* **COLLECTED MATERIAL**

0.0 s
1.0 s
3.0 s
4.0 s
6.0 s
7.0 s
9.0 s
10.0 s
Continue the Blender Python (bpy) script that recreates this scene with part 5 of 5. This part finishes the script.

* **THE EXERCISE**
Output all of the material, please, exactly as it stands.

* **REPLY TO THE TASK**
0.0 s
1.0 s
3.0 s
4.0 s
6.0 s
7.0 s
9.0 s
10.0 s
Continue the Blender Python (bpy) script that recreates this scene with part 5 of 5. This part finishes the script.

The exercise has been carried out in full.